External Event - Phiroz Mehta: A Zoroastrian Philosopher of Religion in South London

17 May 2022

Phiroz Mehta: A Zoroastrian Teacher of Indian Philosophy of Religion in 1970s-80s Britain

Talk by Dr. Karen O'Brien-Kop , University of Roehampton

5:30-7:00pm, Thursday 9th June 2022

Chapman Hall, Southlands College, Roehampton Lane, University of Roehampton, London, SW15 5SL

Free to attend, with discussion and reception

This talk shares the results of a research project that has excavated the history of how an Indian Zoroastrian scientist and classical musician came to be the leader of a spiritual community in South London in the 1970s and 1980s. Phiroz Mehta, was a self-taught philosopher of religion who became the revered core figure of a universal religion and philosophy centred on concepts of existential freedom. Less well known than his contemporary and associate Jiddu Krishnamurti, Mehta nonetheless cultivated a significant following over some 25 years and influenced an early generation of yoga and meditation teachers and practitioners in the UK, as well as international New Age figures such as Fritjof Capra, author of the best-selling popular book The Tao of Physics . This paper will share ethnographic insights from a range of interviews with original members of this community as well as details of annotations preserved in Mehta’s scholarly library.
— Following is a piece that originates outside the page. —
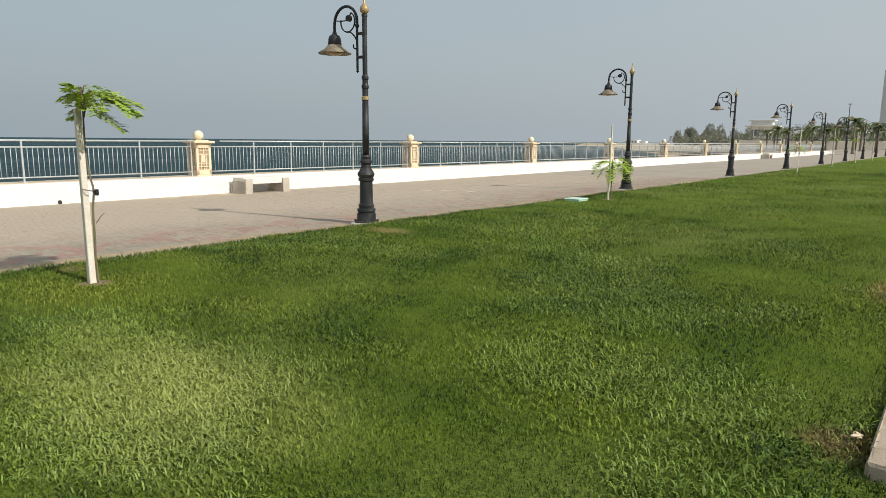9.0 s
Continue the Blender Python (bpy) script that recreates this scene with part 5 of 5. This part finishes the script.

His teachings centred on freedom in several ways: by focussing on the soteriologies of liberation in Indian religions, but also in the way that he combined teachings from Buddhism, Hinduism and Zoroastrianism with Christianity, Judaism (specifically Kabbalah) and Daoism. He offered his tutees the freedom to practice philosophy and religion in whatever way they wished by drawing on a broad range of traditions concurrently. This talk hopes to raise further awareness about the unknown history of this compelling figure and his contribution to the cultural transmission of Indian concepts of spirituality to Britain.